Abstract
This article examines a model of competition between two types of health insurer: Health Maintenance Organizations (HMOs) and nonintegrated insurers. HMOs vertically integrate health care providers and pay them at a competitive price, while nonintegrated health insurers work as indemnity plans and pay the health care providers freely chosen by policyholders at a wholesale price. Such difference is referred to as an input price effect which, at first glance, favors HMOs. Moreover, we assume that policyholders place a positive value on the provider diversity supplied by their health insurance plan and that this value increases with the probability of disease. Due to the restricted choice of health care providers in HMOs a risk segmentation occurs: policyholders who choose nonintegrated health insurers are characterized by higher risk, which also tends to favor HMOs. Our equilibrium analysis reveals that the equilibrium allocation only depends on the number of HMOs in the case of exclusivity contracts between HMOs and providers. Surprisingly, our model shows that the interplay between risk segmentation and input price effects may generate ambiguous results.

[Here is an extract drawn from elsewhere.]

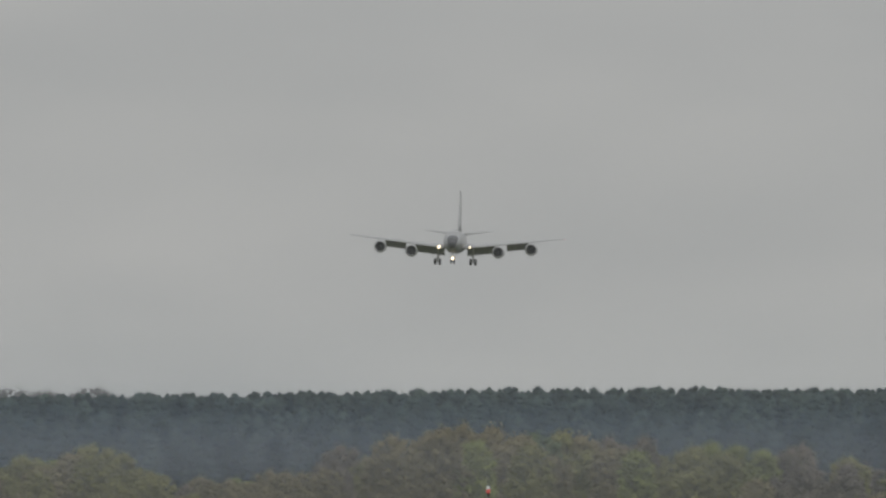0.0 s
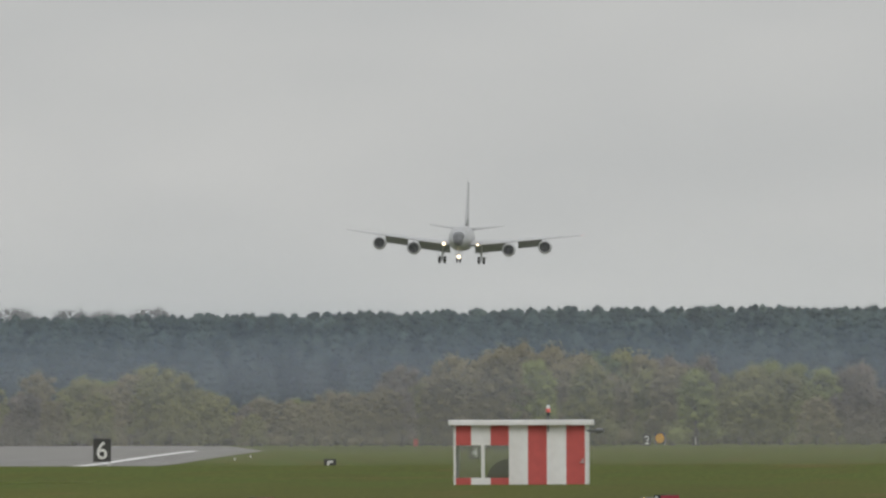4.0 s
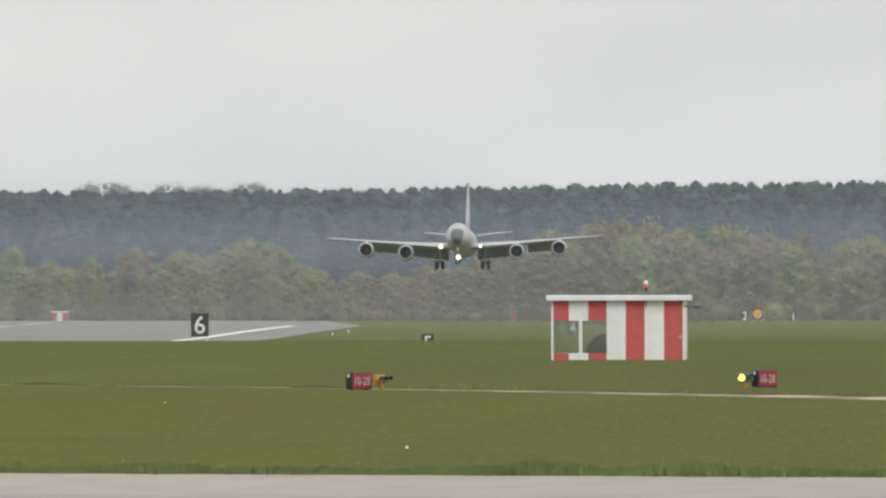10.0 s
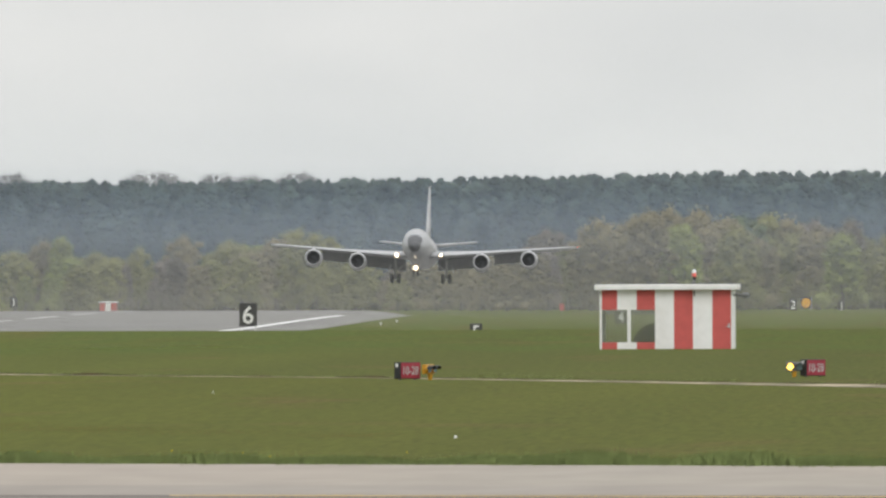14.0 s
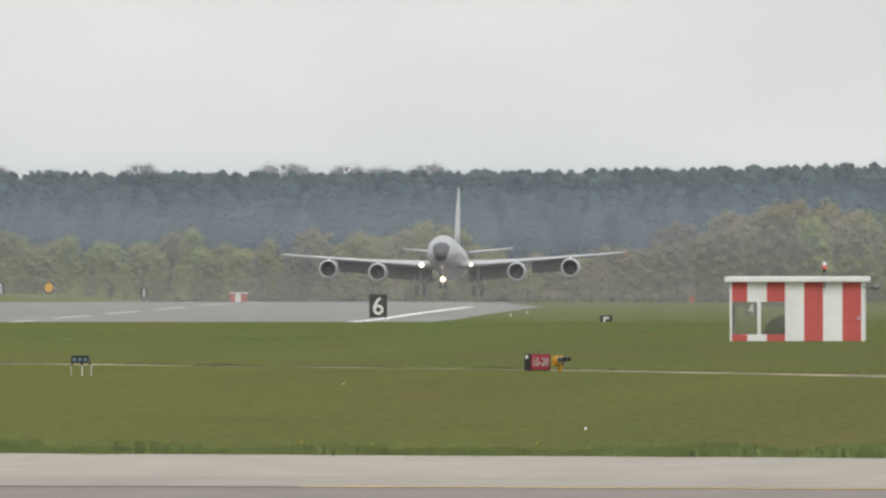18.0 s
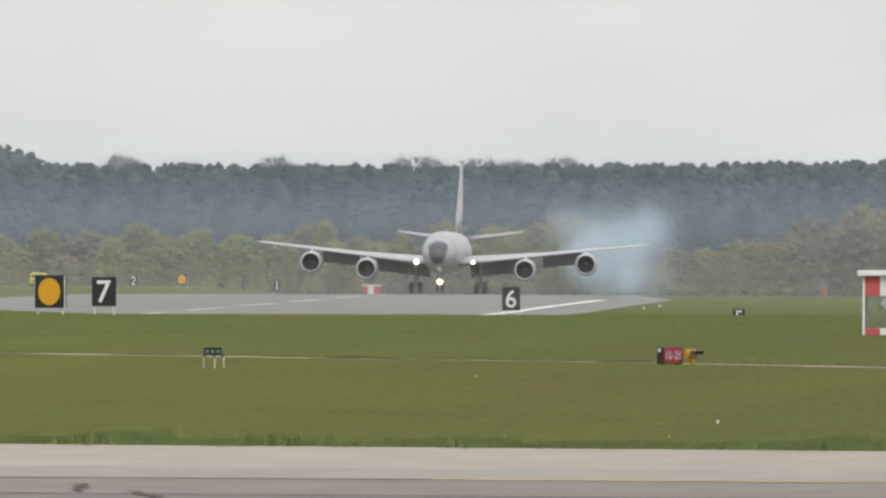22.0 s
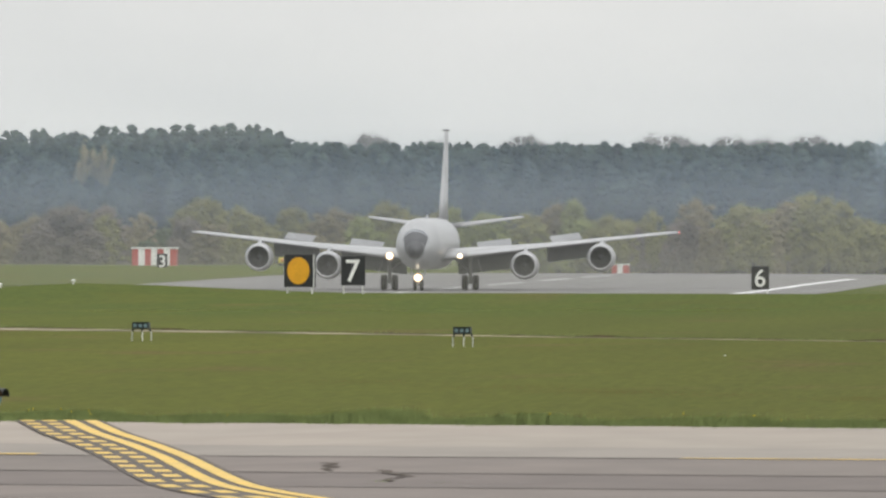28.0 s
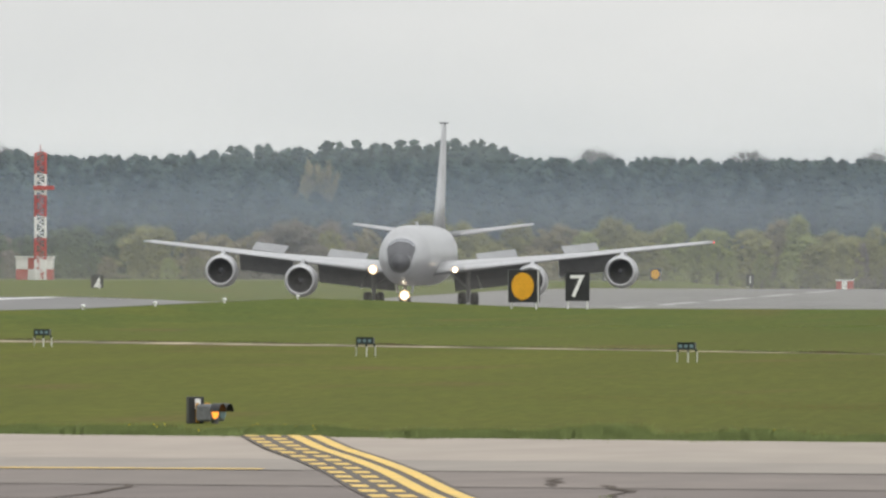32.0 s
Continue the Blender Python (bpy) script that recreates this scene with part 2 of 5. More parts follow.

More precisely, we reveal that vertical integration in health insurance markets may decrease health insurers’ premiums.
Keywords
Vertical integration Health maintenance organizations Competition policy;
JEL codes
- I11: Analysis of Health Care Markets
- L42: Vertical Restraints • Resale Price Maintenance • Quantity Discounts
Reference
Edmond Baranes, and David Bardey, “Competition between Health Maintenance Organizations and NonIntegrated Health Insurance Companies in Health Insurance Markets”, Health Economics Review, vol. 36, n. 5, November 2015.